At the time, the commission granted the Legislative Counsel Bureau’s legal division full authority to appeal Carson City Judge James Russell’s decision to disqualify the division from representing individual legislators in the payroll tax lawsuit. After filing the appeal, the state Supreme Court granted a temporary stay on the initial lawsuit.

LCB attorney Kevin Powers told lawmakers that a resolution affirming the vote taken by the commission in December was necessary “to remove any doubts” about the vote and subsequent actions taken by legislative attorneys, which had been called into question as being improperly authorized in filings recently made in the state Supreme Court.

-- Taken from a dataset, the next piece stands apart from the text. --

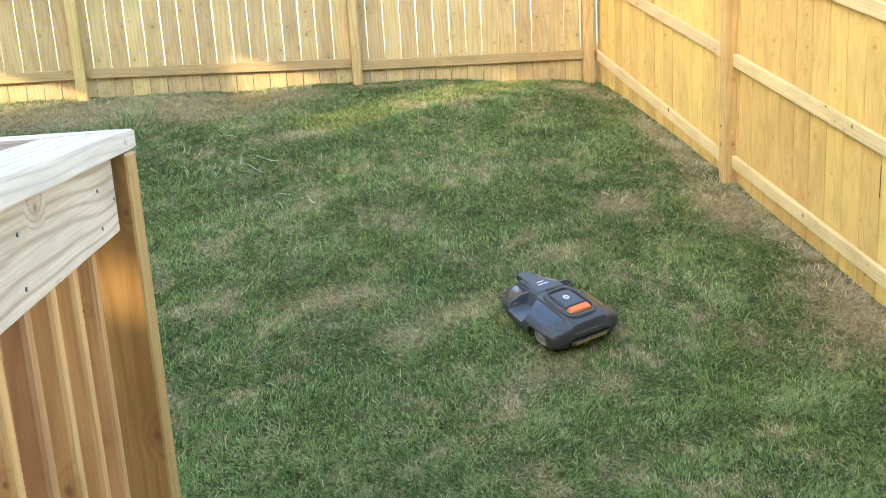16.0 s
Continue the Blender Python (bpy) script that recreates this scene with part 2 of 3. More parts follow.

The resolution recaps the history of the lawsuit and seeks to “(remove) any doubts regarding its authorization” to appeal the lower court’s decision and endorsed the legal division’s decision “to seek, commence and prosecute the mandamus appellate review action.”

But Republican lawmakers chafed at having to take another vote on essentially the same topic they had voted on in a meeting two months ago, hinting that the resolution was a way to cover for the potentially overly broad directive given to legislative attorneys through the commission’s vote in December.

“This is the first time I’m voting on a motion where I don’t have a clue what the ‘take away action’ is,” Republican state Sen. Joe Hardy said. “And I think it’s the wrong way to make a motion.”

Fellow Republican state Sen. James Settelmeyer agreed, saying he was bothered by the vote and that it was “trying to solidify or justify something that was done in a previous meeting.”

Powers said it was “clear” from the December meeting that an appeal would be filed in the state’s high court, and that the resolution was a procedural step to avoid the case being dismissed on non-relevant issues.

“However, to remove any possible shadow of a doubt, to be acting out of an overabundance of caution and to ensure that the Nevada Supreme Court gets to the merits of the disqualification issue instead of being sidetracked by jurisdictional issues that were argued without any citation to authority, the goal here is to simply ratify the clear action that occurred on December 30th at the legislative commission meeting,” he said.

The comments were enough to elicit a pointed response and defense of the legal division by longtime legislator and Democratic Assemblywoman Maggie Carlton, who said it was “quite insulting” to hear insinuations that the legal division was taking sides in the case.

“This is about the institution that was drilled into me when I was first elected,” Carlton said. “No matter what you do, you have a title in front of your name and you are to respect the institution. I believe in recent history a couple members of our institution have lost that perspective. And to say that the LCB is taking one side over another, I find quite insulting to our institution.”